▶ **WHAT TO PRODUCE**
Reproduce the listing below word for word, with no pictures.

▶ **MATERIAL**
## Begin

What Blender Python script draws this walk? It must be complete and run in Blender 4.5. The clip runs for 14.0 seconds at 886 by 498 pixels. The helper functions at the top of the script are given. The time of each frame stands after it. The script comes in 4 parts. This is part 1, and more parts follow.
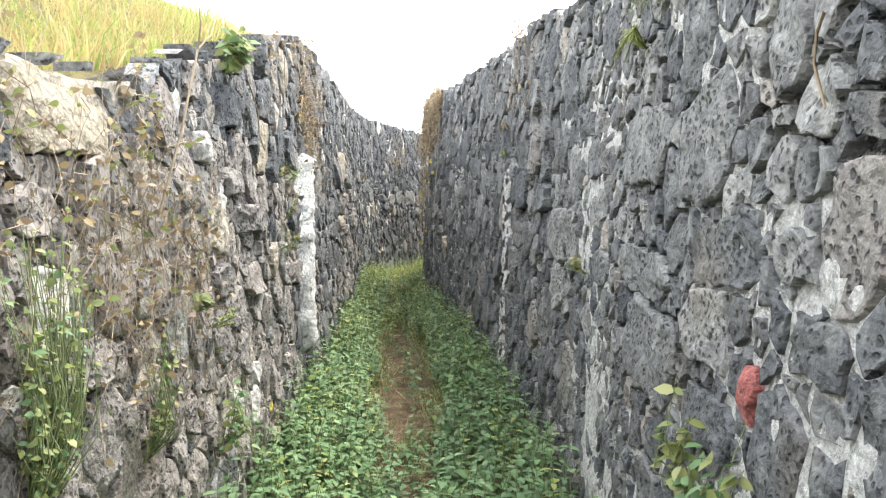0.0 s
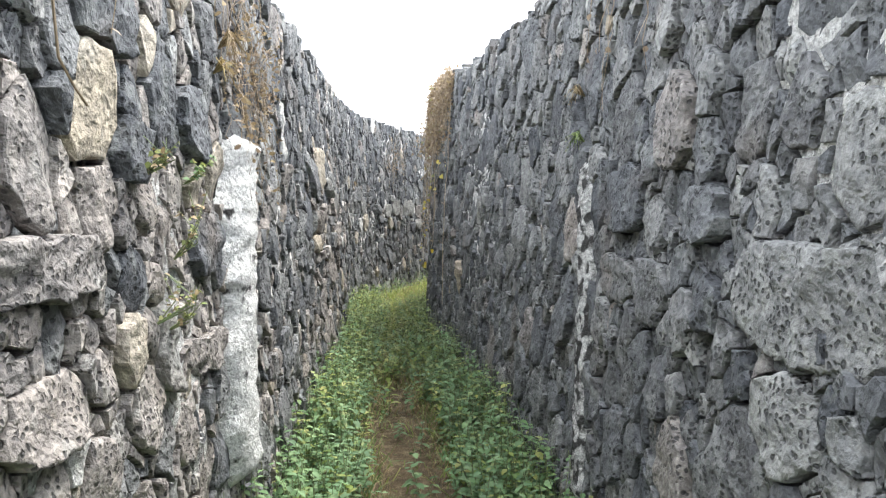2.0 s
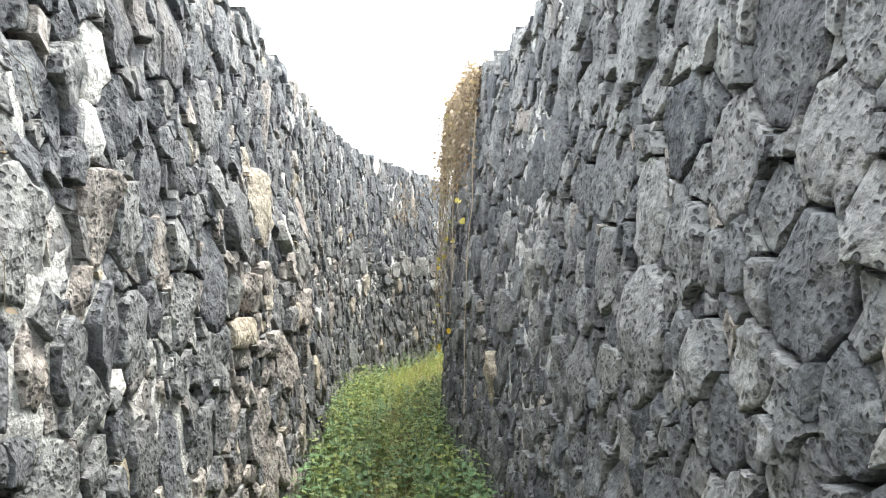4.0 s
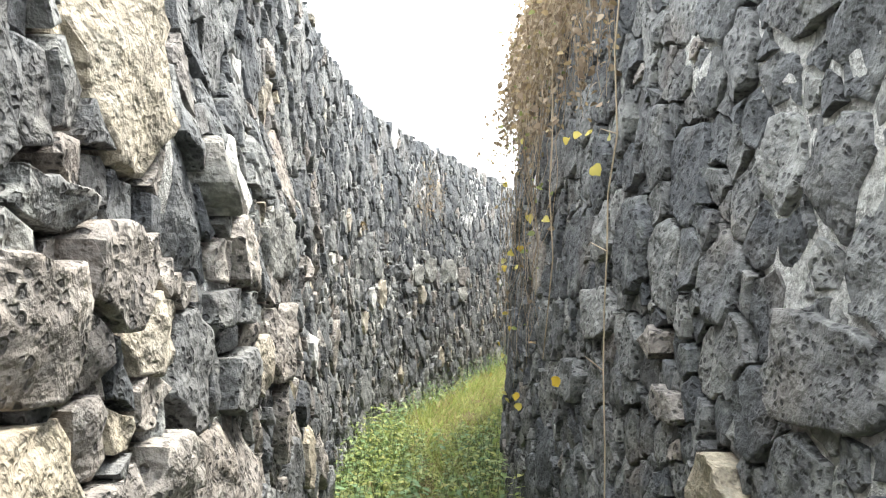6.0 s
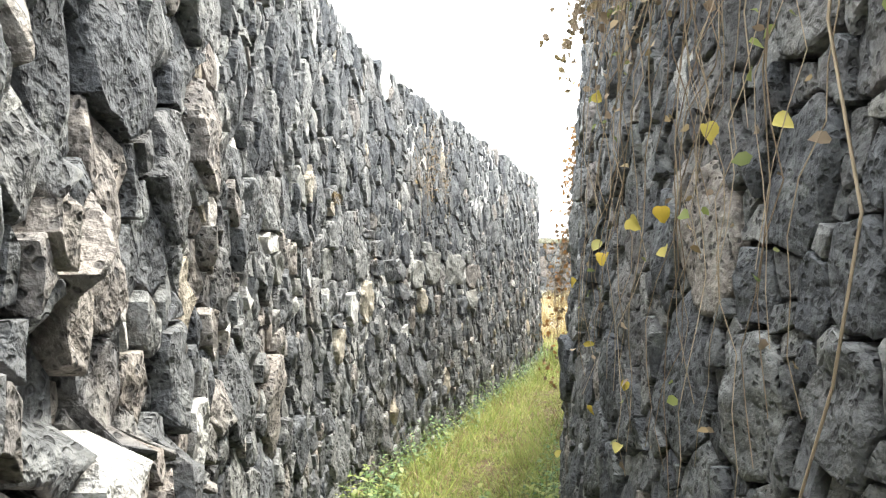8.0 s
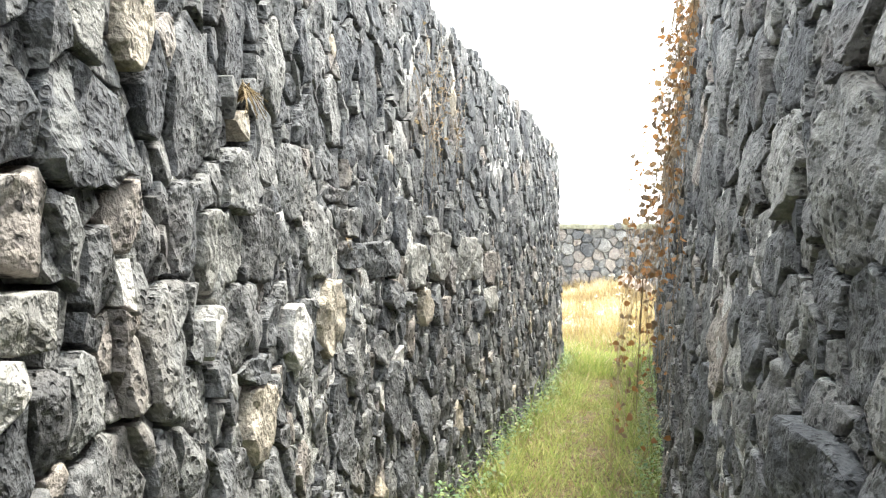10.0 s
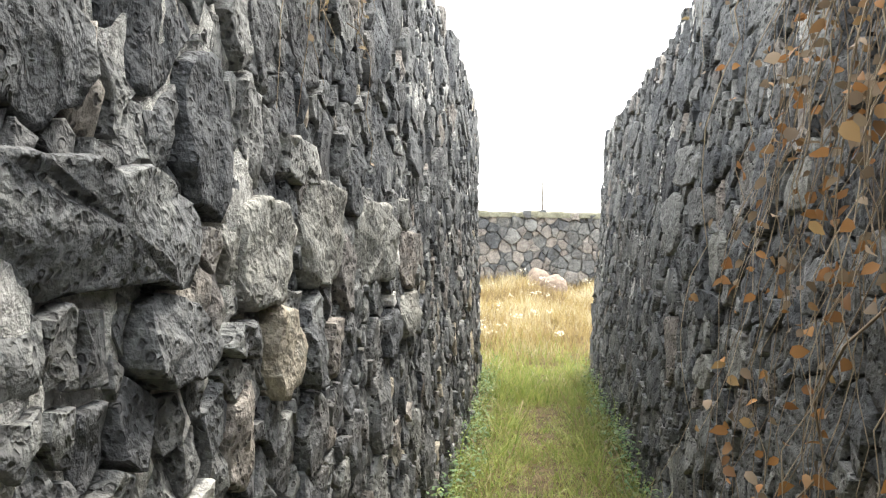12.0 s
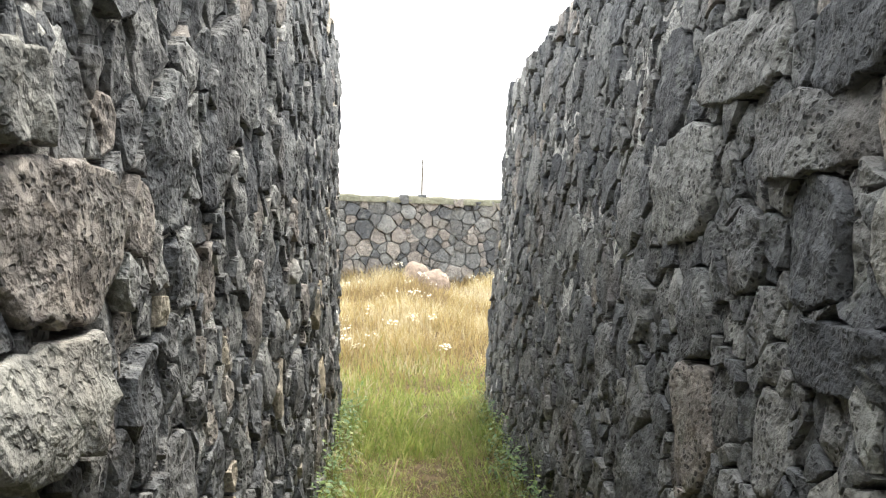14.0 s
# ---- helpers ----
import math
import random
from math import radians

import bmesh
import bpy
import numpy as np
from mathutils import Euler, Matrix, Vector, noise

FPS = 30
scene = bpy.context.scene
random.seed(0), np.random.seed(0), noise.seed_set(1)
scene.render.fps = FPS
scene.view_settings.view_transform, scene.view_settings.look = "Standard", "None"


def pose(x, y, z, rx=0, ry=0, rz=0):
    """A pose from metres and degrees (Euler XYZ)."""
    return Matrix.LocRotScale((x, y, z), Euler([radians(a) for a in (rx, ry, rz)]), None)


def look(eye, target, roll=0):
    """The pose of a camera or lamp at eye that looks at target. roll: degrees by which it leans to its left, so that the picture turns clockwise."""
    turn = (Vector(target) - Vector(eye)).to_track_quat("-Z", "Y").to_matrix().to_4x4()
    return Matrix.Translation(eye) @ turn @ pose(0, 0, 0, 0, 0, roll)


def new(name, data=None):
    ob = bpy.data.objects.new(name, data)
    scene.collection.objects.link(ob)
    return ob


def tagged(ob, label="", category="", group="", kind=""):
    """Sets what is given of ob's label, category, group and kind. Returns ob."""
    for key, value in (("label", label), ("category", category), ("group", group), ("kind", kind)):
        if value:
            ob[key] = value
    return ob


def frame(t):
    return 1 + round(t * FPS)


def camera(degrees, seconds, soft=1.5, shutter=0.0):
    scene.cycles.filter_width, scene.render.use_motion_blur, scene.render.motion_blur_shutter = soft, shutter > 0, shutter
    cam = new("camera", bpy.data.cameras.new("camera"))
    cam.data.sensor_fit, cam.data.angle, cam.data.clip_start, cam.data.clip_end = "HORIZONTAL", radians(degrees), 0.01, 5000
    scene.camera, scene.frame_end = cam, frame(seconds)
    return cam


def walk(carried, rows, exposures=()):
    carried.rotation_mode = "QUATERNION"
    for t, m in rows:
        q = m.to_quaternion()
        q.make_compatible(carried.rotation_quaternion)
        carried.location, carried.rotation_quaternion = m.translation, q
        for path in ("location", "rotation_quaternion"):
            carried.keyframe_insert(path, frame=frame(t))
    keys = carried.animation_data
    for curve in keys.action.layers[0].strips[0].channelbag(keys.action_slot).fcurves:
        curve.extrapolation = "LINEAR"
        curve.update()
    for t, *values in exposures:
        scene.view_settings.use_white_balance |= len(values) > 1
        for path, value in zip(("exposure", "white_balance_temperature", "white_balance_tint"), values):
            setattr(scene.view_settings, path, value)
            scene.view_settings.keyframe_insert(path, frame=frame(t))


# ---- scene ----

## End

▶ **OUTPUT OF THE EXERCISE**
What Blender Python script draws this walk? It must be complete and run in Blender 4.5. The clip runs for 14.0 seconds at 886 by 498 pixels. The helper functions at the top of the script are given. The time of each frame stands after it. The script comes in 4 parts. This is part 1, and more parts follow.
0.0 s
2.0 s
4.0 s
6.0 s
8.0 s
10.0 s
12.0 s
14.0 s
# ---- helpers ----
import math
import random
from math import radians

import bmesh
import bpy
import numpy as np
from mathutils import Euler, Matrix, Vector, noise

FPS = 30
scene = bpy.context.scene
random.seed(0), np.random.seed(0), noise.seed_set(1)
scene.render.fps = FPS
scene.view_settings.view_transform, scene.view_settings.look = "Standard", "None"


def pose(x, y, z, rx=0, ry=0, rz=0):
    """A pose from metres and degrees (Euler XYZ)."""
    return Matrix.LocRotScale((x, y, z), Euler([radians(a) for a in (rx, ry, rz)]), None)


def look(eye, target, roll=0):
    """The pose of a camera or lamp at eye that looks at target. roll: degrees by which it leans to its left, so that the picture turns clockwise."""
    turn = (Vector(target) - Vector(eye)).to_track_quat("-Z", "Y").to_matrix().to_4x4()
    return Matrix.Translation(eye) @ turn @ pose(0, 0, 0, 0, 0, roll)


def new(name, data=None):
    ob = bpy.data.objects.new(name, data)
    scene.collection.objects.link(ob)
    return ob


def tagged(ob, label="", category="", group="", kind=""):
    """Sets what is given of ob's label, category, group and kind. Returns ob."""
    for key, value in (("label", label), ("category", category), ("group", group), ("kind", kind)):
        if value:
            ob[key] = value
    return ob


def frame(t):
    return 1 + round(t * FPS)


def camera(degrees, seconds, soft=1.5, shutter=0.0):
    scene.cycles.filter_width, scene.render.use_motion_blur, scene.render.motion_blur_shutter = soft, shutter > 0, shutter
    cam = new("camera", bpy.data.cameras.new("camera"))
    cam.data.sensor_fit, cam.data.angle, cam.data.clip_start, cam.data.clip_end = "HORIZONTAL", radians(degrees), 0.01, 5000
    scene.camera, scene.frame_end = cam, frame(seconds)
    return cam


def walk(carried, rows, exposures=()):
    carried.rotation_mode = "QUATERNION"
    for t, m in rows:
        q = m.to_quaternion()
        q.make_compatible(carried.rotation_quaternion)
        carried.location, carried.rotation_quaternion = m.translation, q
        for path in ("location", "rotation_quaternion"):
            carried.keyframe_insert(path, frame=frame(t))
    keys = carried.animation_data
    for curve in keys.action.layers[0].strips[0].channelbag(keys.action_slot).fcurves:
        curve.extrapolation = "LINEAR"
        curve.update()
    for t, *values in exposures:
        scene.view_settings.use_white_balance |= len(values) > 1
        for path, value in zip(("exposure", "white_balance_temperature", "white_balance_tint"), values):
            setattr(scene.view_settings, path, value)
            scene.view_settings.keyframe_insert(path, frame=frame(t))


# ---- scene ----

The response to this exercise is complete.